[start of Raw records]

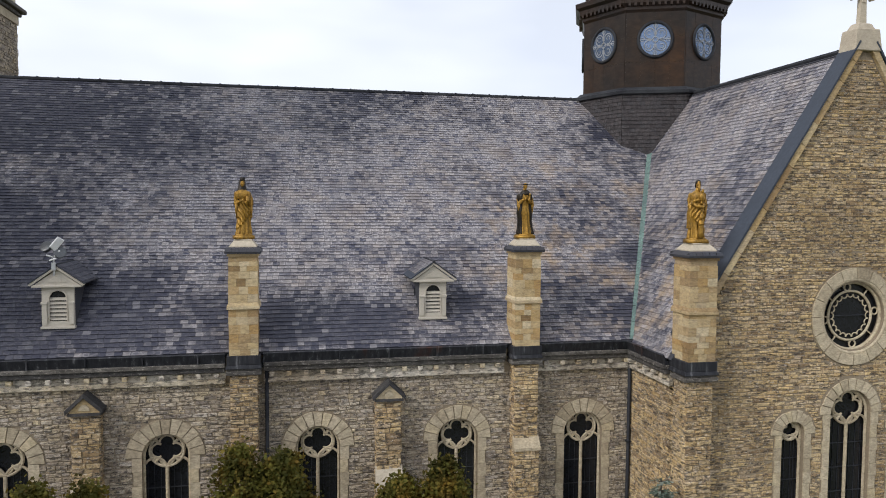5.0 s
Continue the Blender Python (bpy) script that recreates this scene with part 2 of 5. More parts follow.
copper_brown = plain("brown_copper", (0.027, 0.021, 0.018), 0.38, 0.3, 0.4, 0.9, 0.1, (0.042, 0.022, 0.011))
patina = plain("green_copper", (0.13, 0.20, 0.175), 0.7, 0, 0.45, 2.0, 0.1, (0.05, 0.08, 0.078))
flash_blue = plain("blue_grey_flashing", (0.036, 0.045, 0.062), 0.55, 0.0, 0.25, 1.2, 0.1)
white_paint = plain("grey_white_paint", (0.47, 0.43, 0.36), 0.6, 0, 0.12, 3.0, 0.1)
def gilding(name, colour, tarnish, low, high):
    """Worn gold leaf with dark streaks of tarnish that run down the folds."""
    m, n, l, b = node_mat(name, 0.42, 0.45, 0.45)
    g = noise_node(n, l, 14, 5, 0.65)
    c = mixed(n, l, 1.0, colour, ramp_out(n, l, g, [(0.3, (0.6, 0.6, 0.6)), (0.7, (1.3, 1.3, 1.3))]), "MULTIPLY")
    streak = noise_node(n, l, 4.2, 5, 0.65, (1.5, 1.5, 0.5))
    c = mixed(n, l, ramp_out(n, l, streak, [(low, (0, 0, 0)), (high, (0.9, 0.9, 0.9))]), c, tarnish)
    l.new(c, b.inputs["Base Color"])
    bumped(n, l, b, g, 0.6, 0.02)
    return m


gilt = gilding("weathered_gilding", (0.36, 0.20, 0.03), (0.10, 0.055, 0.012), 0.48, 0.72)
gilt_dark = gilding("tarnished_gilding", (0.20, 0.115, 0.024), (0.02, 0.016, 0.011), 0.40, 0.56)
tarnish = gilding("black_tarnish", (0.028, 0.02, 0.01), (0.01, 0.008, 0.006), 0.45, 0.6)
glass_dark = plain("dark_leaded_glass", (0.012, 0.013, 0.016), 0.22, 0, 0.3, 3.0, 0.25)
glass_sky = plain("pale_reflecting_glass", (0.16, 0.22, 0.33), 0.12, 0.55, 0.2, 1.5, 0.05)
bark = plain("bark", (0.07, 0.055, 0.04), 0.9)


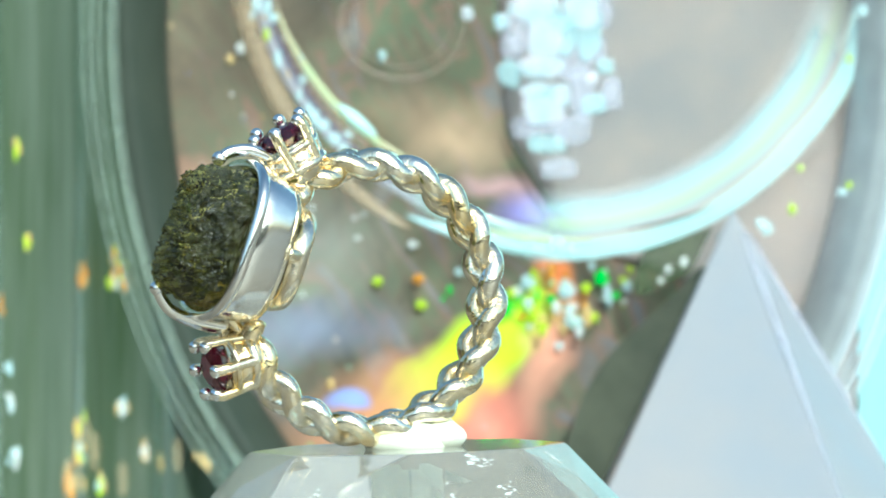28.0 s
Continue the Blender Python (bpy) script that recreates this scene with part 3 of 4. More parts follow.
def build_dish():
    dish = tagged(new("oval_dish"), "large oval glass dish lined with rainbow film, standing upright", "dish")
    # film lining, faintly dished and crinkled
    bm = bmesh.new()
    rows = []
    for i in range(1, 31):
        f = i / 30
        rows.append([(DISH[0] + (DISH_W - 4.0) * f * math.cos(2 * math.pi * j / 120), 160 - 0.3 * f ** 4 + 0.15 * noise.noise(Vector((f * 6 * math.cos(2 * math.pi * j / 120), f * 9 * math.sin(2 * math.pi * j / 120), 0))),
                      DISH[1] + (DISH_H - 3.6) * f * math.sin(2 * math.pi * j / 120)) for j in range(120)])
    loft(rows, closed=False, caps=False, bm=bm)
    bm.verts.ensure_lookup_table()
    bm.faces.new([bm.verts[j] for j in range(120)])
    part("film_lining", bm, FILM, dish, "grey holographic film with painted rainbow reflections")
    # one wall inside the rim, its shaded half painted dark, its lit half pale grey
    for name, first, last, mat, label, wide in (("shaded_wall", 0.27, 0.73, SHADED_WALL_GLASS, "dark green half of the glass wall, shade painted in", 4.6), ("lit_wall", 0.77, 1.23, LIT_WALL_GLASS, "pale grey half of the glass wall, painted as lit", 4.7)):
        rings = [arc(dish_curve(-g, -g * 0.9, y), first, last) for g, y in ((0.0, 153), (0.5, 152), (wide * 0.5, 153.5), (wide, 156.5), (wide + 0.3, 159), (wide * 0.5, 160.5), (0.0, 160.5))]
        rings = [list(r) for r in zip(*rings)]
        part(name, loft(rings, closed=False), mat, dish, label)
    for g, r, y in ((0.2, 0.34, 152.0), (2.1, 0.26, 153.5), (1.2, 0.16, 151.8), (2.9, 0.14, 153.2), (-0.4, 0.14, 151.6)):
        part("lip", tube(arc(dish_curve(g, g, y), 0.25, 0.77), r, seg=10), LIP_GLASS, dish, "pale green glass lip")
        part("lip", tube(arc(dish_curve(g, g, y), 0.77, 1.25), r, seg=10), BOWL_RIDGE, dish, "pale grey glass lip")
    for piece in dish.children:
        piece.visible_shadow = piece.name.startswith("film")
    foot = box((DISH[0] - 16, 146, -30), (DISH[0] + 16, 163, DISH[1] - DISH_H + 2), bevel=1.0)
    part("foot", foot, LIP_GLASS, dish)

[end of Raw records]

#### Exercise task:
Copy every line that includes the string "part" from the material above.

#### Solution to this task:
Continue the Blender Python (bpy) script that recreates this scene with part 2 of 5. More parts follow.
Continue the Blender Python (bpy) script that recreates this scene with part 3 of 4. More parts follow.
    part("film_lining", bm, FILM, dish, "grey holographic film with painted rainbow reflections")
        part(name, loft(rings, closed=False), mat, dish, label)
        part("lip", tube(arc(dish_curve(g, g, y), 0.25, 0.77), r, seg=10), LIP_GLASS, dish, "pale green glass lip")
        part("lip", tube(arc(dish_curve(g, g, y), 0.77, 1.25), r, seg=10), BOWL_RIDGE, dish, "pale grey glass lip")
    part("foot", foot, LIP_GLASS, dish)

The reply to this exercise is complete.